The One Big Beautiful Bill Act (OBBBA) was enacted into law on July 4, including the Senate bill's taxpayer-favorable changes to qualified small business stock (QSBS) benefits under § 1202 of the code. These new changes are effective for investments made after the date of enactment (i.e., from July 5 forward). 

QSBS Changes:

QSBS benefits are expanded in three main ways, applying to stock acquired issued after July 5, 2025 (the “applicable date”):

  1. The required holding period for QSBS benefits for stock acquired after the applicable date would be reduced from 5 years to 3 years, with partial benefits phasing in beginning after a three-year holding period.
    • The gain exclusion percentage would depend on the holding period:
      • Taxpayers that hold stock for at least 3 years can exclude 50% of their gain.
      • Taxpayers that hold stock for at least 4 years can exclude 75% of their gain.
      • Taxpayers that hold stock for at least 5 years can exclude 100% of their gain.
    • Example:  Taxpayer acquires QSBS eligible stock after the applicable date, and disposes of the stock three years later for $10 million of gain.  Taxpayer can only exclude 50% of its gain on the sale of shares ($5 million).  
  2. $15 million (up from $10 million) of gain from stock acquired after the applicable date could be excluded.
    • Known as the “per-issuer limitation,” a taxpayer's gain excluded from the sale of QSBS acquired after the applicable date would not exceed the greater of:
      • $15,000,000; and
      • 10 times the aggregate adjusted basis of QSBS issued by the corporation and disposed of by the taxpayer.
    • Note that the 10x basis rule does not change, so that the fixed dollar cap would become relatively more attractive.
  3. The permitted gross assets limit would increase from $50 million to $75 million.
    • For stock issued after the applicable date, a corporation's “aggregate gross assets” (cash and the tax basis of other property held by the corporation) must not exceed $75 million immediately after the stock is issued (or at any prior time).
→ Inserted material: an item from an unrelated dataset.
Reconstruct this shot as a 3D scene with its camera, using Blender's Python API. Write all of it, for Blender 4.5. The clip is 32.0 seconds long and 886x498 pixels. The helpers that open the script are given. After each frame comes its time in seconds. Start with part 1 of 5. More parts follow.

The $75 million asset limit and $15 million maximum exclusion would automatically be increased by amounts indexed to inflation beginning in the 2027 tax year.  However, the impact of the inflation adjustment would be determined as of the year when the stock is issued and not further adjusted after that time.  

For example, assume a taxpayer acquires QSBS in 2028, when the inflation adjusted dollar limit is $15.6 million. The taxpayer then sells the stock in 2033, when the exclusion amount has been adjusted to $18.7 million. The sale of 2028 stock would be subject to a $15.6 million maximum exclusion.   

The AMT adjustment for QSBS would be repealed for investments made after the 2010 amendment to § 1202. (See § 57(a)(7)).

Section 174 Changes:

At the same time, the OBBBA restored expensing for domestic R&D and software development costs beginning in taxable years after December 31, 2024. The OBBBA also allows small businesses with average annual revenue below certain thresholds to make this change retroactively to 2022.

This change may also be helpful for QSBS by reducing the gross assets of a corporation taken into account in the $50 million / $75 million test, possibly on a retroactive basis for stock issued during the 2022–2024 period.